I'm by no means Walter Clayton Jrs biggest fan, I like him, i'd be happy with drafting him, but I'm not sold he's some star or anything.
That being said, inspired by your comment I went to barttorvik to look for similar statistical profiles to him, and now granted I used arbitrary cut off points..
(if you're interested it was: Games Played ≥ 15; Assist % ≥ 20; Ast/TO Ratio ≥ 1.5; 2P FG % ≥ 0.5; 3P FG % ≥ 0.37; 3PA/100 Poss ≥ 12; Free Throw % ≥ 0.8)
..but the only drafted player that met those thresholds (that, again, I derived from Walter Clayton Jrs profile) was 2012 Damian Lillard.

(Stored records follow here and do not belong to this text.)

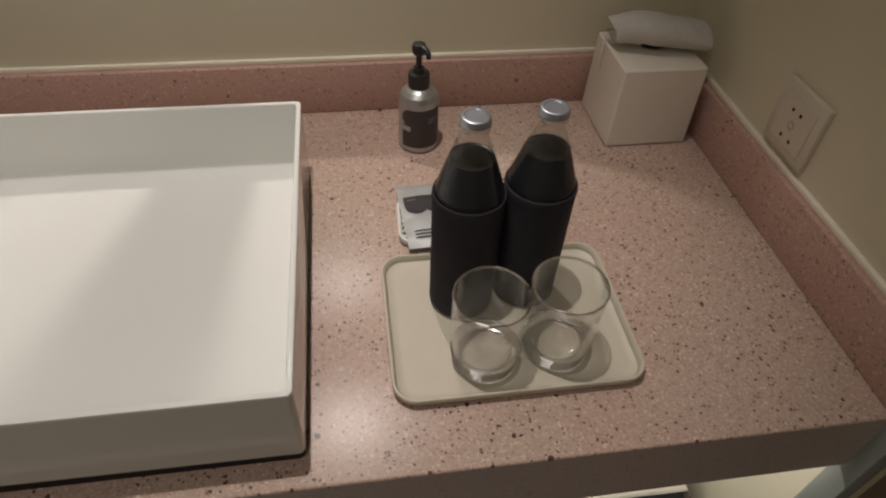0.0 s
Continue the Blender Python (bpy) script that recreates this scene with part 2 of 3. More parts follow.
def smooth_path(points, steps=8):
    pts = [Vector(p) for p in points]
    pts = [2 * pts[0] - pts[1]] + pts + [2 * pts[-1] - pts[-2]]
    out = []
    for i in range(1, len(pts) - 2):
        a, b, c, d = pts[i - 1:i + 3]
        for k in range(steps):
            t = k / steps
            out.append(0.5 * (2 * b + (c - a) * t + (2 * a - 5 * b + 4 * c - d) * t * t + (3 * b - a - 3 * c + d) * t ** 3))
    return out + [pts[-2]]


def tube(points, radius, seg=20, steps=8):
    path = smooth_path(points, steps)
    rings = []
    side = None
    for i, p in enumerate(path):
        way = (path[min(i + 1, len(path) - 1)] - path[max(i - 1, 0)]).normalized()
        if side is None:
            side = way.orthogonal().normalized()
        side = (side - way * side.dot(way)).normalized()
        up = way.cross(side)
        r = radius(i / (len(path) - 1)) if callable(radius) else radius
        rings.append([p + r * (math.cos(2 * math.pi * k / seg) * side + math.sin(2 * math.pi * k / seg) * up) for k in range(seg)])
    return loft(bmesh.new(), rings)


# ---- the room ----
XR, XL = 0.007, -2.180      # side walls
YB = 0.015                  # back wall's face
CEIL = 2.45

# three openings added above the worktop in place of a mirror; outer lower corners rounded
OPEN_Z0, OPEN_Z1 = 1.265, 2.0
PANES = ((-1.91, -1.538), (-1.467, -0.727), (-0.65, -0.29))
bm = bmesh.new()
box(bm, XL - 0.1, XR + 0.1, YB, YB + 0.03, 0.0, OPEN_Z0)
box(bm, XL - 0.1, XR + 0.1, YB, YB + 0.03, OPEN_Z1, CEIL)
edges = [XL - 0.1] + [e for p in PANES for e in p] + [XR + 0.1]
for a, b in zip(edges[::2], edges[1::2]):
    box(bm, a, b, YB, YB + 0.03, OPEN_Z0, OPEN_Z1)
for cx, sx in ((-1.91, 1), (-0.29, -1)):
    rx, rz = 0.17, 0.30
    arc = [(cx + sx * rx * (1 - math.cos(a)), OPEN_Z0 + rz * (1 - math.sin(a))) for a in (radians(90 * i / 10) for i in range(11))]
    outline = [(cx, OPEN_Z0)] + arc
    loft(bm, [[(x, y, z) for x, z in outline] for y in (YB, YB + 0.03)])
tagged(part("wall_back", bm, M_WALL), "cream painted back wall with added cut-outs in place of a mirror", kind="structure")


def wall(name, dims, label, mat=None):
    return tagged(part(name, boxed(*dims), mat or M_WALL), label, kind="structure")


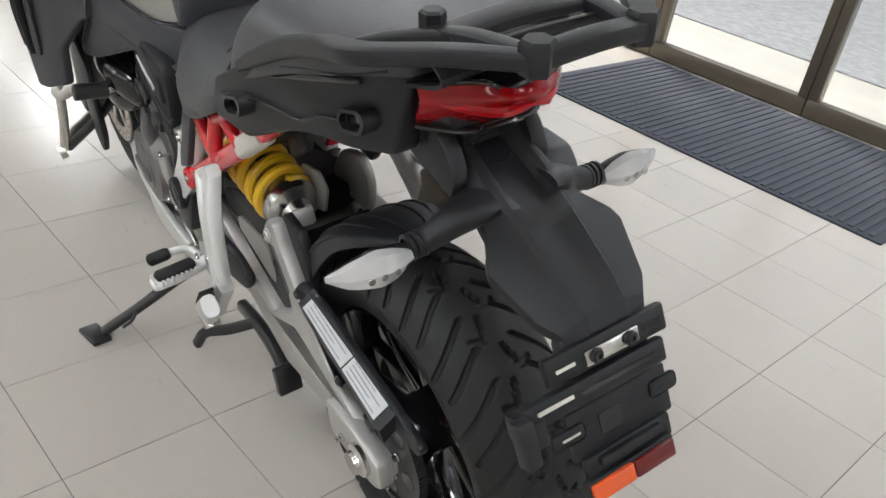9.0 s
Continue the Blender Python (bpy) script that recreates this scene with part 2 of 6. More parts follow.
def sweep(points, w, h=None, n=14, power=2.0, steps=24, side=1, bm=None, smooth=True, up=(0, 1, 0), caps=True):
    """A tube along points with half-width w (in the plane of the run) and half-depth h (along up); w and h may be lists."""
    own = bmesh.new()
    pts = crom(points, steps) if smooth and len(points) > 2 else [tuple(p) for p in points]
    k = len(pts)
    def along(v):
        if isinstance(v, (int, float)):
            return [v] * k
        return list(np.interp(np.linspace(0, 1, k), np.linspace(0, 1, len(v)), v))
    ws, hs = along(w), along(h if h is not None else w)
    rings = []
    for i, p in enumerate(pts):
        t = Vector(pts[min(i + 1, k - 1)]) - Vector(pts[max(i - 1, 0)])
        t.normalize()
        u = Vector(up)
        if abs(t.dot(u)) > 0.95:
            u = Vector((1, 0, 0.3))
        s = t.cross(u).normalized()
        u = s.cross(t).normalized()
        ring = []
        for j in range(n):
            a = 2 * math.pi * (j + 0.5) / n
            c, d = math.cos(a), math.sin(a)
            c, d = math.copysign(abs(c) ** (2 / power), c), math.copysign(abs(d) ** (2 / power), d)
            ring.append(own.verts.new(Vector(p) + s * (c * ws[i]) + u * (d * hs[i])))
        rings.append(ring)
    for a, b in zip(rings, rings[1:]):
        for j in range(n):
            own.faces.new((a[j], a[(j + 1) % n], b[(j + 1) % n], b[j]))
    if caps:
        own.faces.new(rings[0][::-1])
        own.faces.new(rings[-1])
    for v in own.verts:
        v.co.y *= side
    return joined(own, bm)

def lathe(profile, center=(0, 0, 0), axis=(0, 1, 0), n=32, bm=None, closed=False):
    """profile: (distance along the axis, radius)."""
    own = bmesh.new()
    q = Vector((0, 0, 1)).rotation_difference(Vector(axis).normalized())
    rings = []
    for d, r in profile:
        if r < 1e-6:
            rings.append([own.verts.new(Vector(center) + q @ Vector((0, 0, d)))])
        else:
            rings.append([own.verts.new(Vector(center) + q @ Vector((r * math.cos(2 * math.pi * j / n), r * math.sin(2 * math.pi * j / n), d))) for j in range(n)])
    pairs = list(zip(rings, rings[1:]))
    if closed:
        pairs.append((rings[-1], rings[0]))
    for a, b in pairs:
        for j in range(n):
            a0, a1, b0, b1 = a[j % len(a)], a[(j + 1) % len(a)], b[j % len(b)], b[(j + 1) % len(b)]
            vs = []
            for v in (a0, a1, b1, b0):
                if v not in vs:
                    vs.append(v)
            if len(vs) > 2:
                own.faces.new(vs)
    return joined(own, bm)

def disc(center, r, h, axis=(0, -1, 0), bev=0.002, n=24, bm=None):
    """A round boss from center along axis by h."""
    return lathe([(0, 0), (0, r), (h - bev, r), (h, r - bev), (h, 0)], center, axis, n, bm)

def box(center, size, rot=(0, 0, 0), bev=0.003, bm=None):
    own = bmesh.new()
    bmesh.ops.create_cube(own, size=1)
    for v in own.verts:
        v.co = Vector((v.co.x * size[0], v.co.y * size[1], v.co.z * size[2]))
    if bev:
        bmesh.ops.bevel(own, geom=own.edges[:], offset=bev, segments=2, profile=0.5, affect="EDGES")
    bmesh.ops.transform(own, matrix=pose(*center, *rot), verts=own.verts)
    return joined(own, bm)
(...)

But, there were also a bunch of undrafted, non prospect, scoring PGs guys like Max Abmas in 2021, Steven Ashworth in 2023 etc.
If you lower some of the thresholds slightly to account for an element of randomness, and filter only for draft picks (because otherwise you get a long long list of random names and filtering for draft picks is kind of short hand for filtering out guys who played in weird low conferences or never had NBA athleticism to be considered a prospect) you get names like:
Coby White
Jimmer Fredette
Trae Young
Klay Thompson
Cameron Payne
Isaiah Cannan
Shelvin Mack
Jared Butler
(Just FYI I feel like we should asterix Trae Young, and to a certain extent Lillard and Thompson because they all scored on more volume than Clayton did and I think were all more clearly NBA caliber offensive creators hence why all were high draft picks)
It's a weird list that I think helps to identify the difficulty in evaluating a guy like Clayton, because there have been a lot of star NCAA guards that weren't great NBA players... But he was also statistically very impressive and he lead a team to a national championship which adds sort of 'intangible' points.